[Begin]

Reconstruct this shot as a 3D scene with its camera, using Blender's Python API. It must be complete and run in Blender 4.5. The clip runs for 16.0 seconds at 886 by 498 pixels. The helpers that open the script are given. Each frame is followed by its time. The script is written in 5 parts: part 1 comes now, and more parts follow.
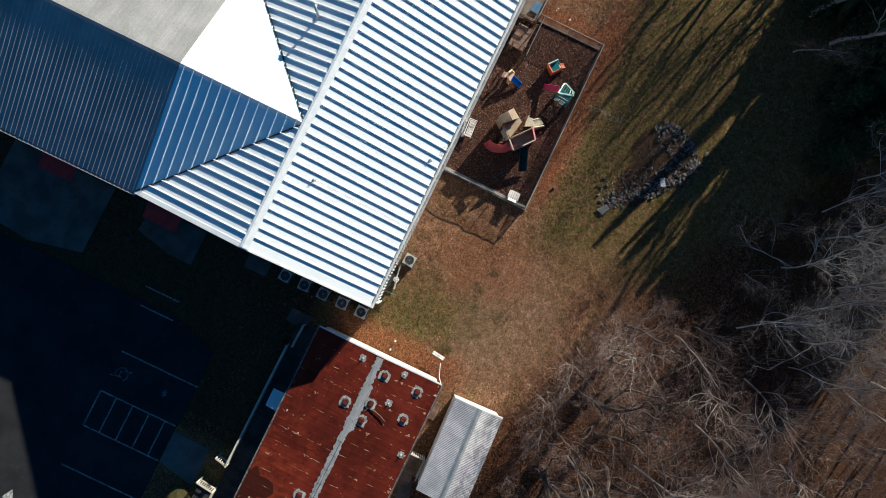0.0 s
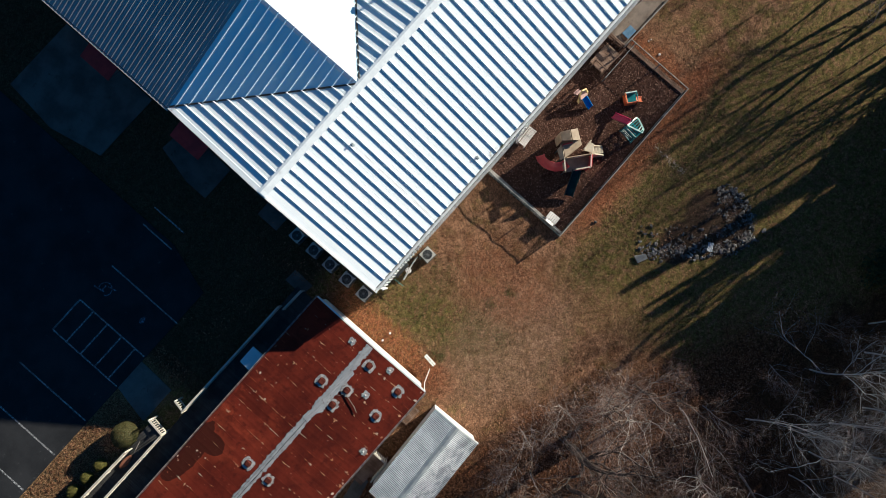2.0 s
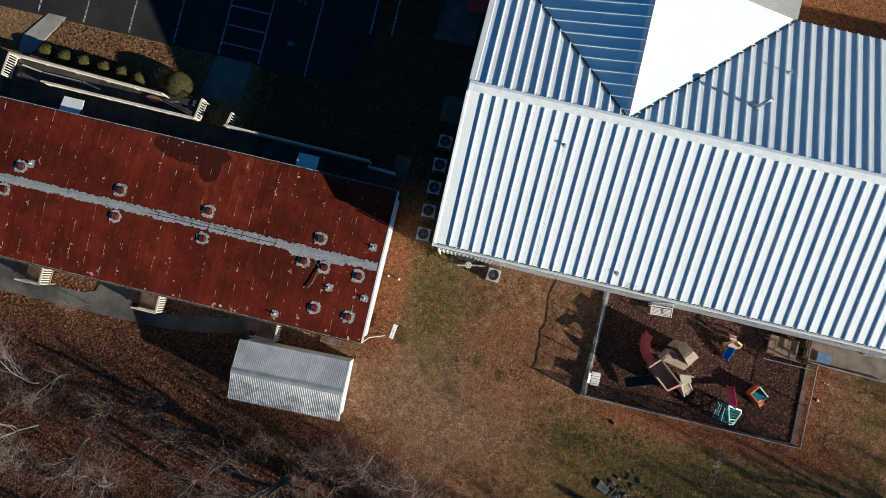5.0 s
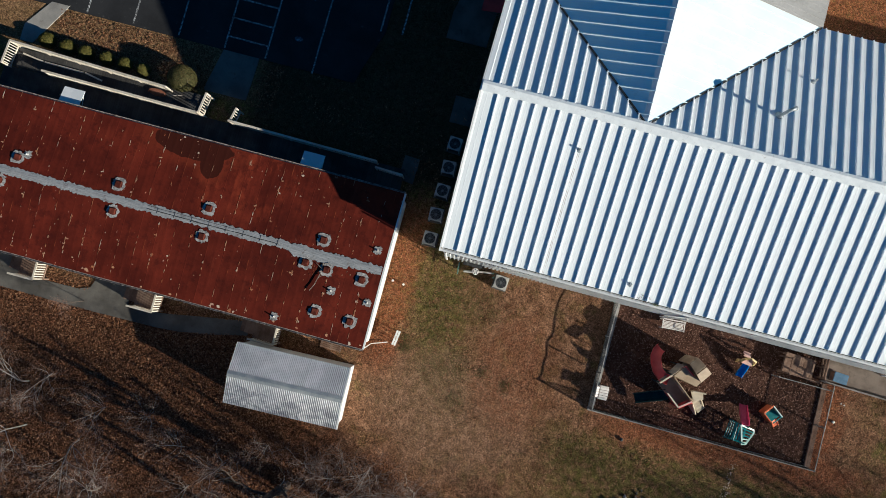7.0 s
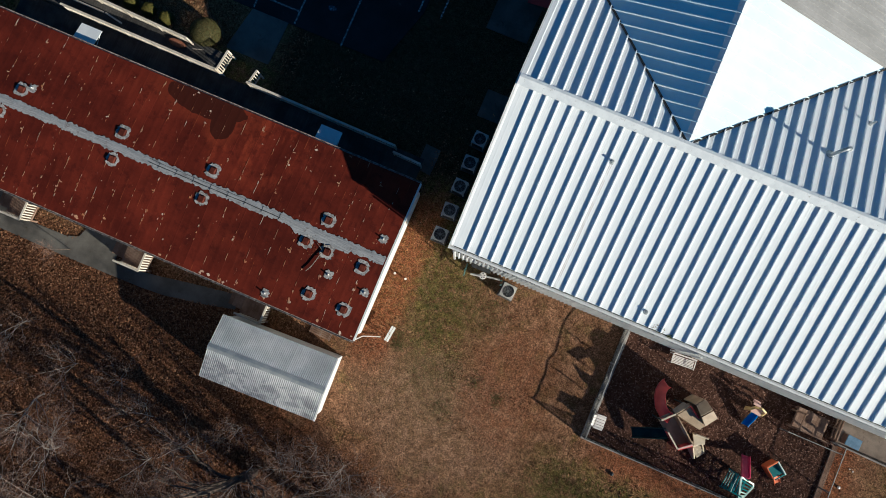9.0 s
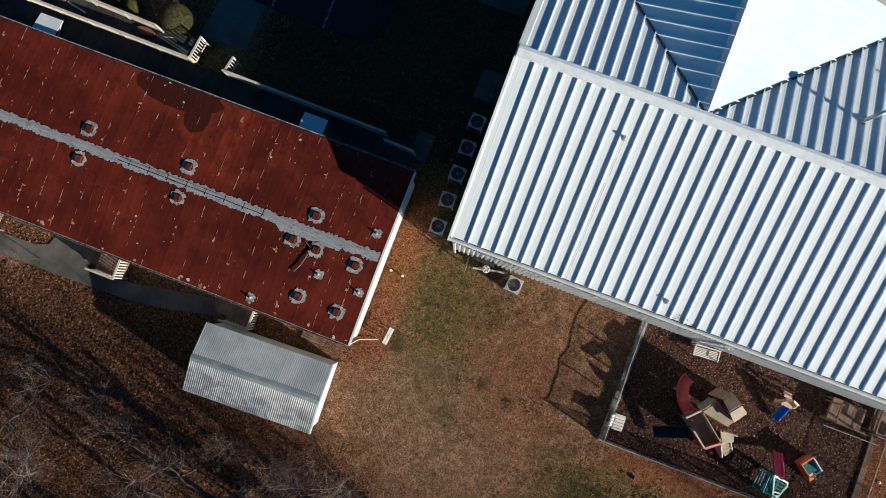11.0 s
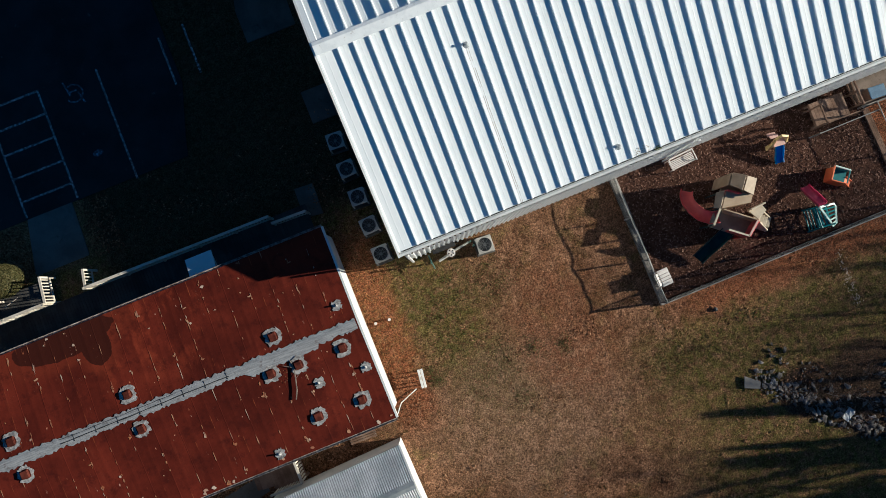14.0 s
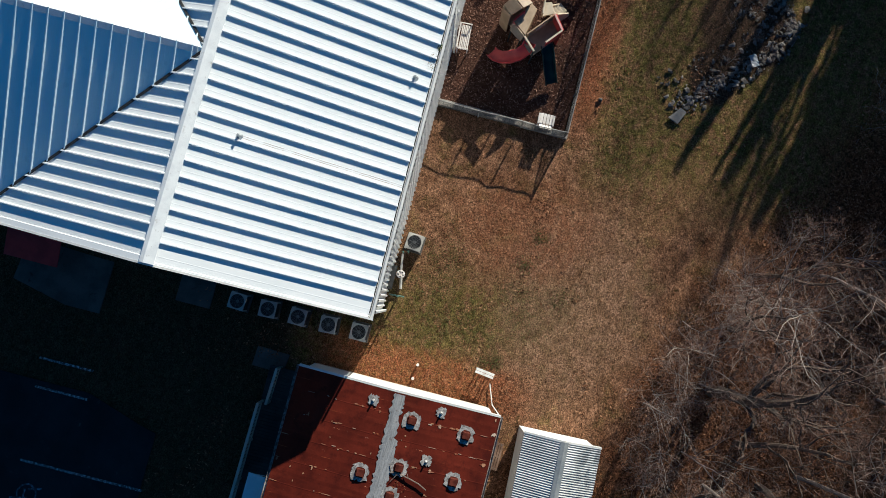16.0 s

[End]

▶ _WHAT YOU ARE ASKED TO DO_:
Every line above should be returned exactly; the pictures stay out.

▶ _RESPONSE_:
Reconstruct this shot as a 3D scene with its camera, using Blender's Python API. It must be complete and run in Blender 4.5. The clip runs for 16.0 seconds at 886 by 498 pixels. The helpers that open the script are given. Each frame is followed by its time. The script is written in 5 parts: part 1 comes now, and more parts follow.
0.0 s
2.0 s
5.0 s
7.0 s
9.0 s
11.0 s
14.0 s
16.0 s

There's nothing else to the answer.